[START AVAILABLE RECORDS]
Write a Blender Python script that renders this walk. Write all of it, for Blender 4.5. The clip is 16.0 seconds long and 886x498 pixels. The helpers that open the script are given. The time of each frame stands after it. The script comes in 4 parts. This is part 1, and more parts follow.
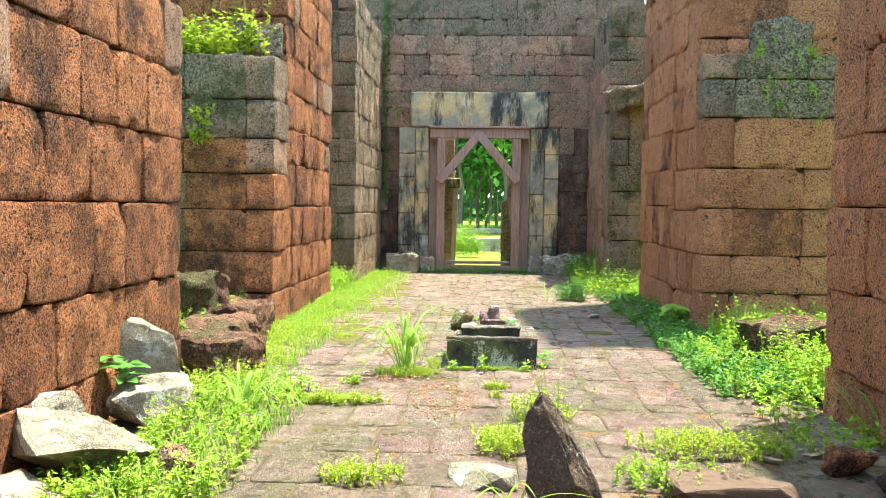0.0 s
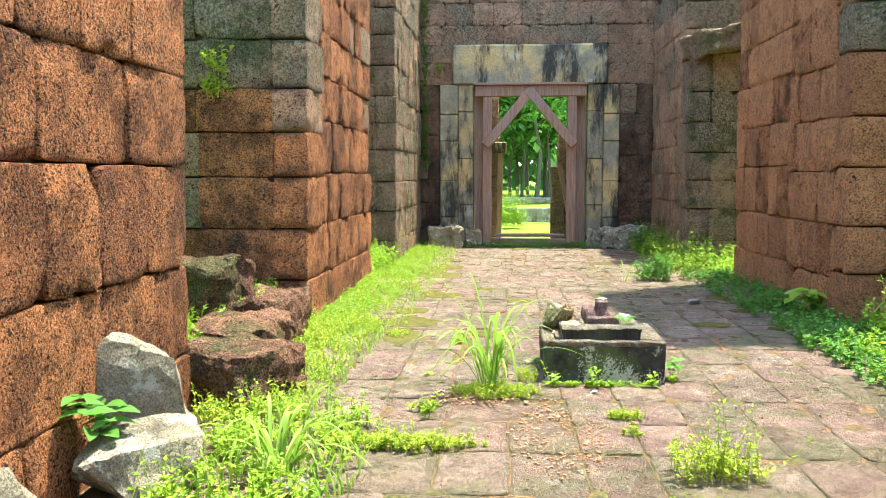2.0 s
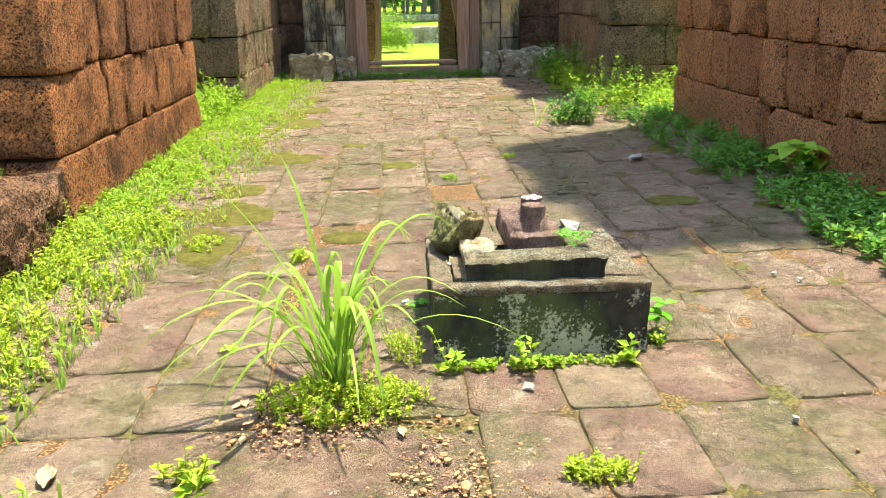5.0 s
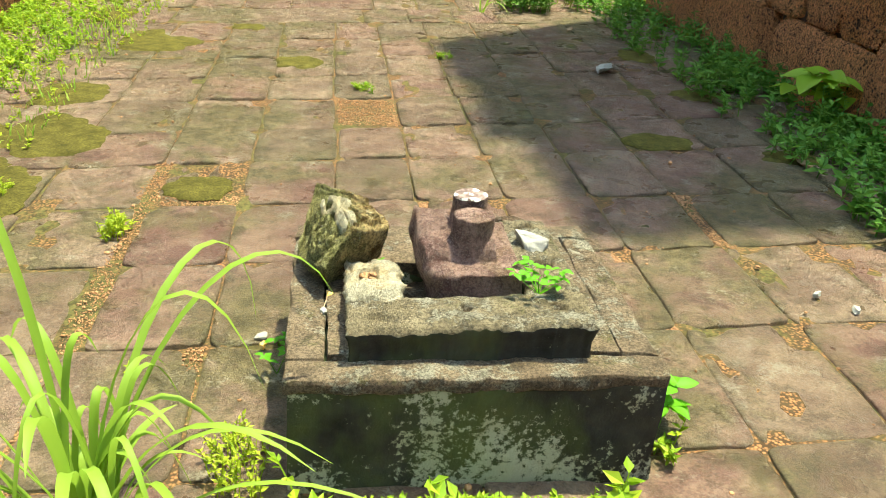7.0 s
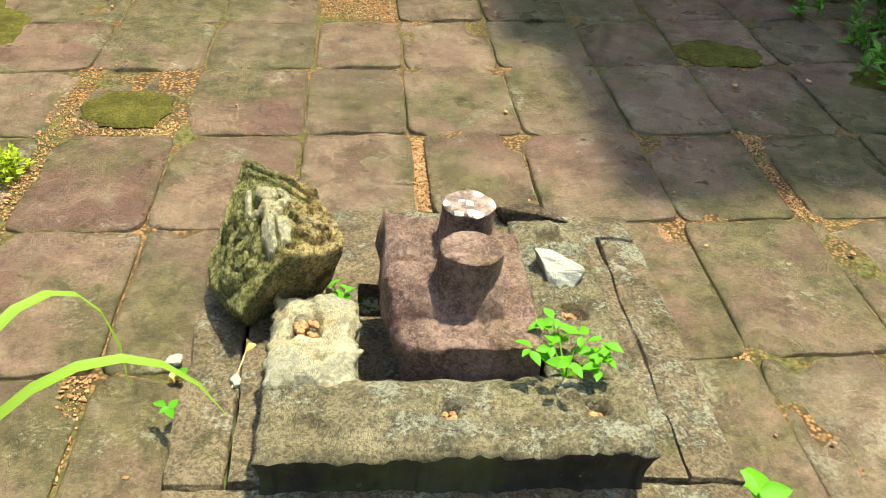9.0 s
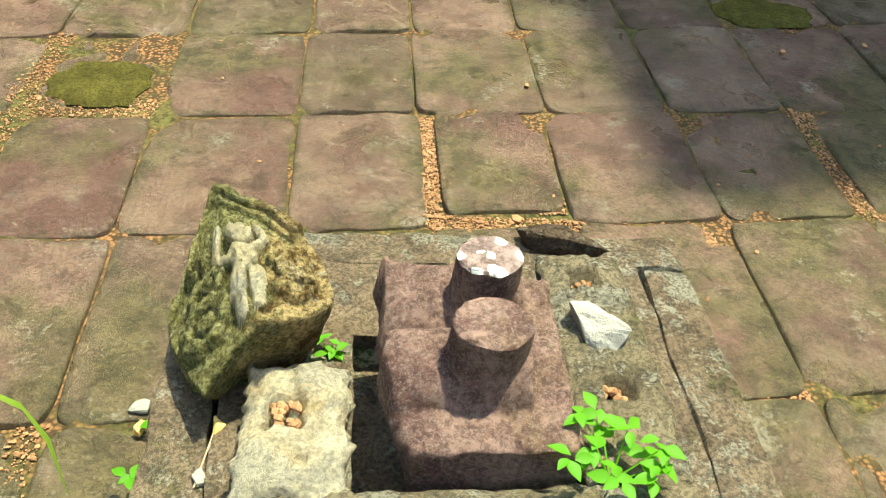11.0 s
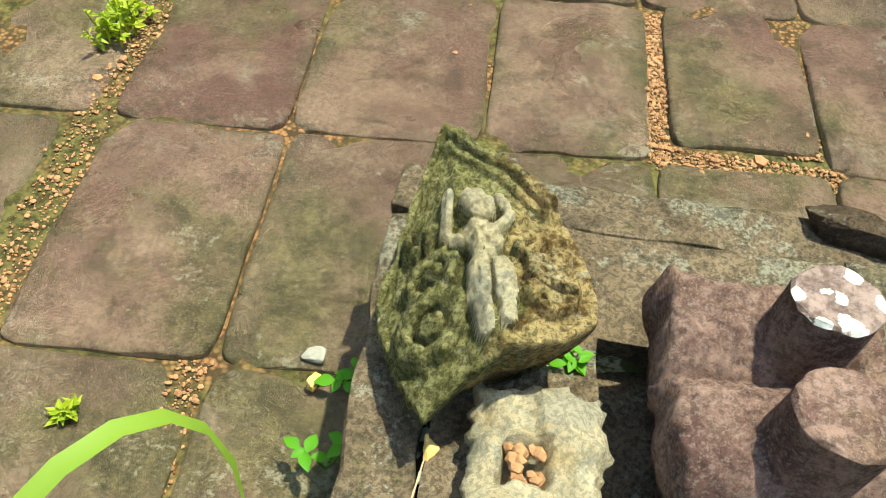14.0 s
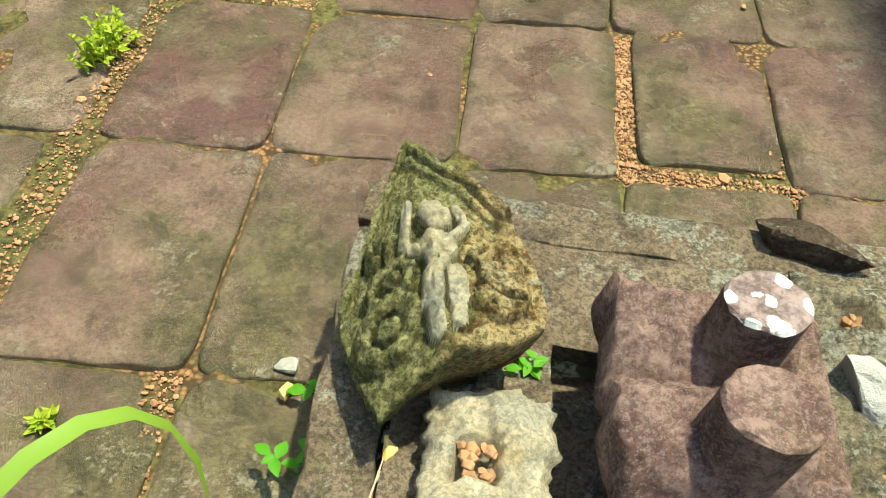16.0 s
[END AVAILABLE RECORDS]
[START AVAILABLE RECORDS]
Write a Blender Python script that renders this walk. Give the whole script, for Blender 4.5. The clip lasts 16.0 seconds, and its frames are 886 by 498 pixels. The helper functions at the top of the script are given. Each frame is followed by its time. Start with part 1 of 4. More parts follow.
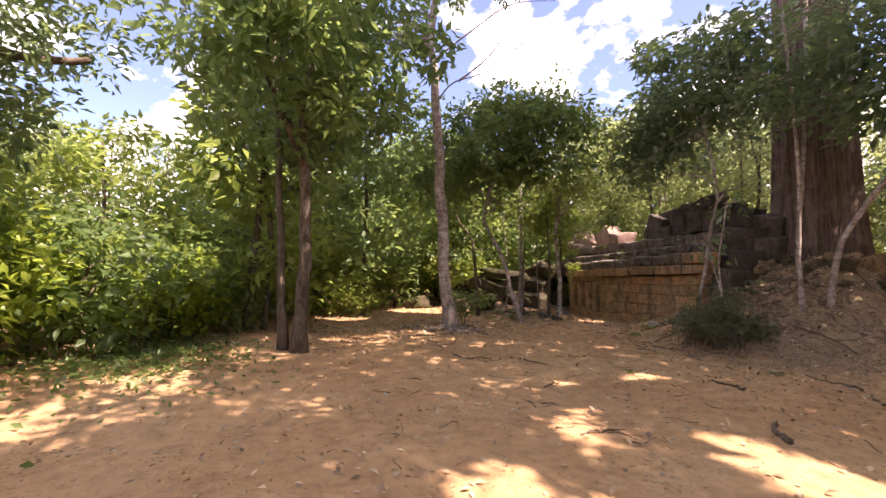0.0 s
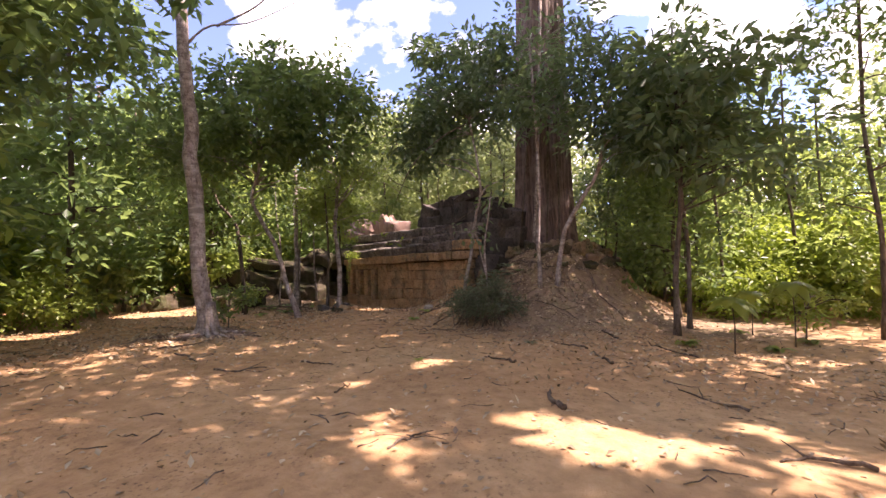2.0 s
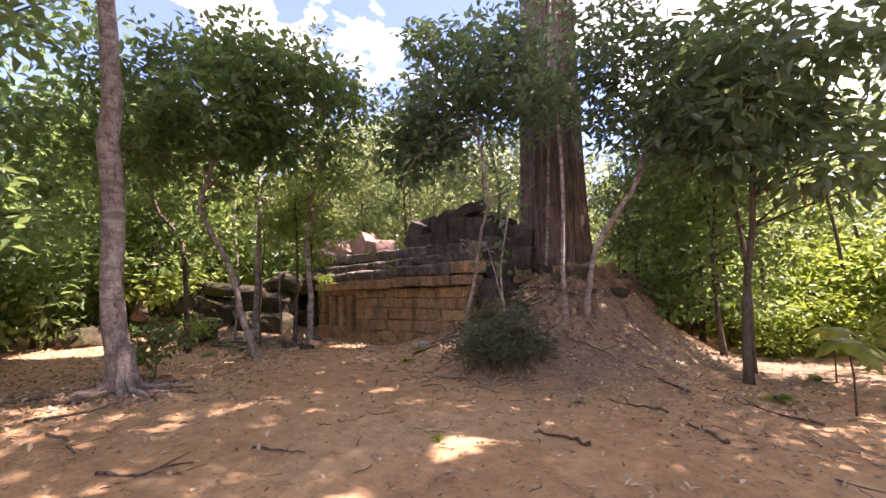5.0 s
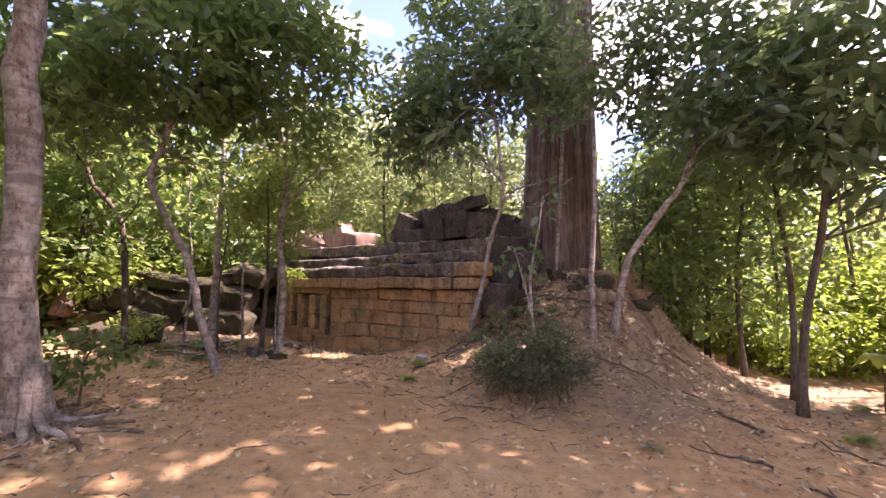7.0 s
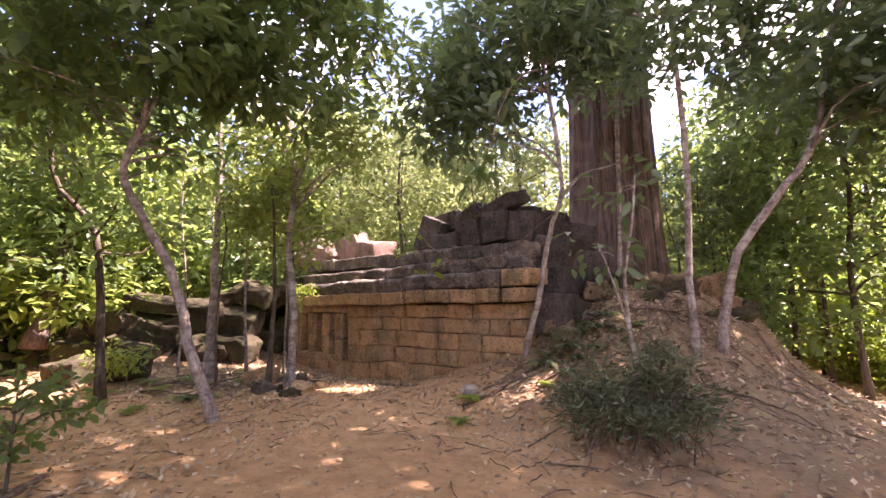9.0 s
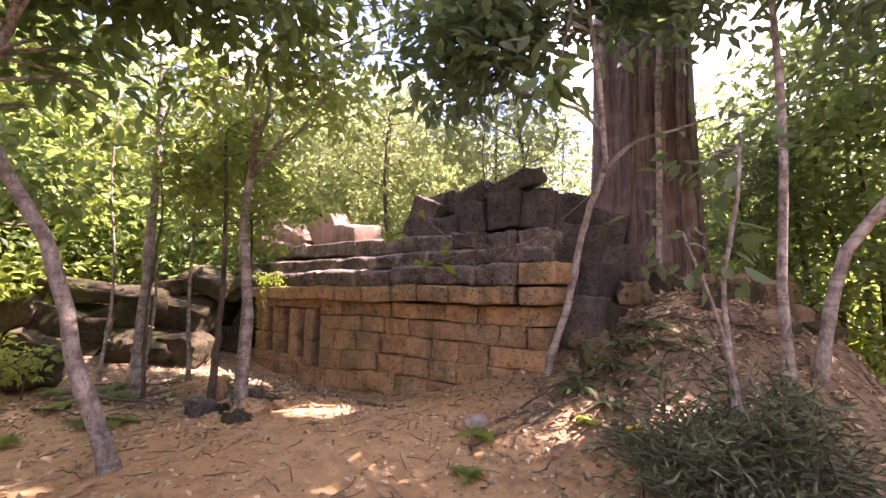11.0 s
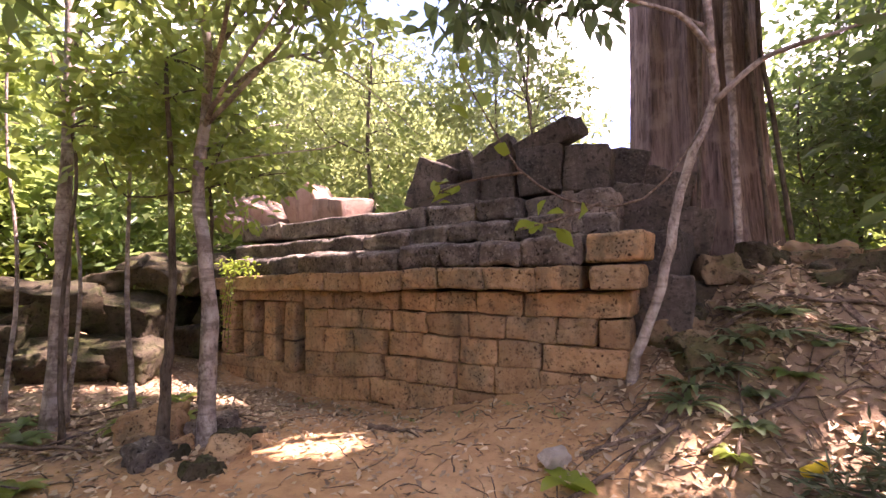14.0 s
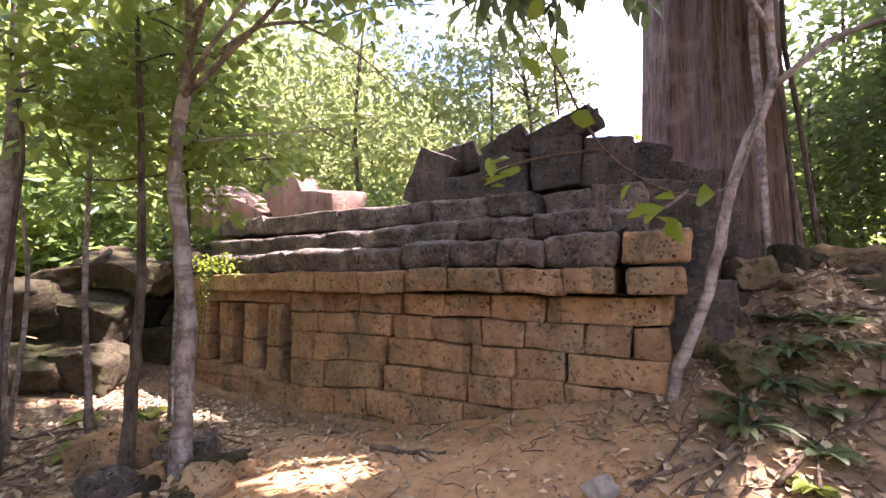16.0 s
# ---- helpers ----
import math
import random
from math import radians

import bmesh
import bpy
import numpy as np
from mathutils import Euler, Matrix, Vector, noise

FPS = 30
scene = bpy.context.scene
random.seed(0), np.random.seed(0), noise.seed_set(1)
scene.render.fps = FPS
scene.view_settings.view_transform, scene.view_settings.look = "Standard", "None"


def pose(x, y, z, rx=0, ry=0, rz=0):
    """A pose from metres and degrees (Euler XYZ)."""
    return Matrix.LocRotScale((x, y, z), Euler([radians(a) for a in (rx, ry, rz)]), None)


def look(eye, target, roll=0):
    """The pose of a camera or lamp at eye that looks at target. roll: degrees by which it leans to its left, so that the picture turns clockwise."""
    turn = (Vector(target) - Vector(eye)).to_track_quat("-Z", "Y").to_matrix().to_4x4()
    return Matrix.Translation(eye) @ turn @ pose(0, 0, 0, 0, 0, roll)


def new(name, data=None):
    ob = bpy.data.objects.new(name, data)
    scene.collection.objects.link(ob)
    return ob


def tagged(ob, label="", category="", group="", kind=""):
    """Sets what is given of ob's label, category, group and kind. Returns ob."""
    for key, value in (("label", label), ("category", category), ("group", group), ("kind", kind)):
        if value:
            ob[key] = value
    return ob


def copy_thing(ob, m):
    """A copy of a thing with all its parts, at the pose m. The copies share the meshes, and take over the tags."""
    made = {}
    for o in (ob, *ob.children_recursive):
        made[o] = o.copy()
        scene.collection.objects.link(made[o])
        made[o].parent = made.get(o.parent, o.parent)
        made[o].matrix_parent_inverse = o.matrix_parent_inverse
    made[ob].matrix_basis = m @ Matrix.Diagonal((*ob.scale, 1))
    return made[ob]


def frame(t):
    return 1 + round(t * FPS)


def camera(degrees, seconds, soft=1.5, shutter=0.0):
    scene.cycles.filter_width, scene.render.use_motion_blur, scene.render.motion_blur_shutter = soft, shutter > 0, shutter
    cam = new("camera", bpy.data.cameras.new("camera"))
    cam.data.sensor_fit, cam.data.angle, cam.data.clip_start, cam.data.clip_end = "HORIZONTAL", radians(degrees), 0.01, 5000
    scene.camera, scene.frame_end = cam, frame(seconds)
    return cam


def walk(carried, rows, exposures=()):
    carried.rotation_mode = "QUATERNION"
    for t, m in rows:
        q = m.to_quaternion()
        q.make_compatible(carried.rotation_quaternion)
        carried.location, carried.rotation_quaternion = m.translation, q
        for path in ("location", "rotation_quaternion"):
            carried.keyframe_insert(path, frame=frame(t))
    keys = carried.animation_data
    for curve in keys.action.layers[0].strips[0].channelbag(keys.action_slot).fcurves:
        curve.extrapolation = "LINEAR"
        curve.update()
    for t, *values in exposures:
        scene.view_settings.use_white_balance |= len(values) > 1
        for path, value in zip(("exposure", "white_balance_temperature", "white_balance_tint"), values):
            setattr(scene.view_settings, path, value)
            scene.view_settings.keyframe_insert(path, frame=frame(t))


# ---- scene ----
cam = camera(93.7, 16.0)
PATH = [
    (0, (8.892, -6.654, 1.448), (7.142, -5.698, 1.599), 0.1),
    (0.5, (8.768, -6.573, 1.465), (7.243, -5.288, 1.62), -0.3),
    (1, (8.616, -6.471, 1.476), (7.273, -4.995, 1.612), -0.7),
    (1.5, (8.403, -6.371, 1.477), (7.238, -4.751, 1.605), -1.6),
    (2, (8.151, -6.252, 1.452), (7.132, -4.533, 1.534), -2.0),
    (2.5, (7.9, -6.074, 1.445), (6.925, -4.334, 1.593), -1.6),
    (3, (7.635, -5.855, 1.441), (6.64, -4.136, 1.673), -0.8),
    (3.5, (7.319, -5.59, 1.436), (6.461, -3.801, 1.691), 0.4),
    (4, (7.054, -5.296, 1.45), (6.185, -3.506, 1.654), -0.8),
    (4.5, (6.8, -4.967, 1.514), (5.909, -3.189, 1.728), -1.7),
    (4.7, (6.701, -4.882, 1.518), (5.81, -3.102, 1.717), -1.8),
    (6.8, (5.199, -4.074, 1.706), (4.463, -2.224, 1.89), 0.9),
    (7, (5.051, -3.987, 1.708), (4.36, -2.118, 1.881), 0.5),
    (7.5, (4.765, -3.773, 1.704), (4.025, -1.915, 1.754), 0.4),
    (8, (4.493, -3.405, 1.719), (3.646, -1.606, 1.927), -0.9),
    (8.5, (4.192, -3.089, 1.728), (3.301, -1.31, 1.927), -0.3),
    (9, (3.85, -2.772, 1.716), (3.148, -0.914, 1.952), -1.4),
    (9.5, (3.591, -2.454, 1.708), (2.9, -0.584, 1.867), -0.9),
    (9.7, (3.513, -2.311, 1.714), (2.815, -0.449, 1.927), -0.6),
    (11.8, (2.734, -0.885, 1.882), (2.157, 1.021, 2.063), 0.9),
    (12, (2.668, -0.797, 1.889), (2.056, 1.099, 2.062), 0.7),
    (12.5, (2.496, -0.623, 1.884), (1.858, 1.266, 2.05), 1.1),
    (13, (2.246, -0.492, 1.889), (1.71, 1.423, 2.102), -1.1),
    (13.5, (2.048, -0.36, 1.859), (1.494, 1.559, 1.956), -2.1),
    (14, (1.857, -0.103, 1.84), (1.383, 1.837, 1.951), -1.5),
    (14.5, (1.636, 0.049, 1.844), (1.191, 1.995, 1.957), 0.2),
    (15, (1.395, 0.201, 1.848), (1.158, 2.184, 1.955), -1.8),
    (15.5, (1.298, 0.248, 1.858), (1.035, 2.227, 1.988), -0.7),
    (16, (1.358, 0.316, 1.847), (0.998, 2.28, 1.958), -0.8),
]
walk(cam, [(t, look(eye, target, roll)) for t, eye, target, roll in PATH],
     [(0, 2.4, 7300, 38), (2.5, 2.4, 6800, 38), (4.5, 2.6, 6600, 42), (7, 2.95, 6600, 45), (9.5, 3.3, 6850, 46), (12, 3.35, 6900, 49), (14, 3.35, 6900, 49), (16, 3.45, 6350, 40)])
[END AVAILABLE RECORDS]
- _GOAL_
Output, from the data above, the lines from the line with "for path in" to the line with "scene.view_settings.use_white_balance |= len(values)" exactly as they stand, both ends included and nothing else.

- _SOLUTION BELOW_
        for path in ("location", "rotation_quaternion"):
            carried.keyframe_insert(path, frame=frame(t))
    keys = carried.animation_data
    for curve in keys.action.layers[0].strips[0].channelbag(keys.action_slot).fcurves:
        curve.extrapolation = "LINEAR"
        curve.update()
    for t, *values in exposures:
        scene.view_settings.use_white_balance |= len(values) > 1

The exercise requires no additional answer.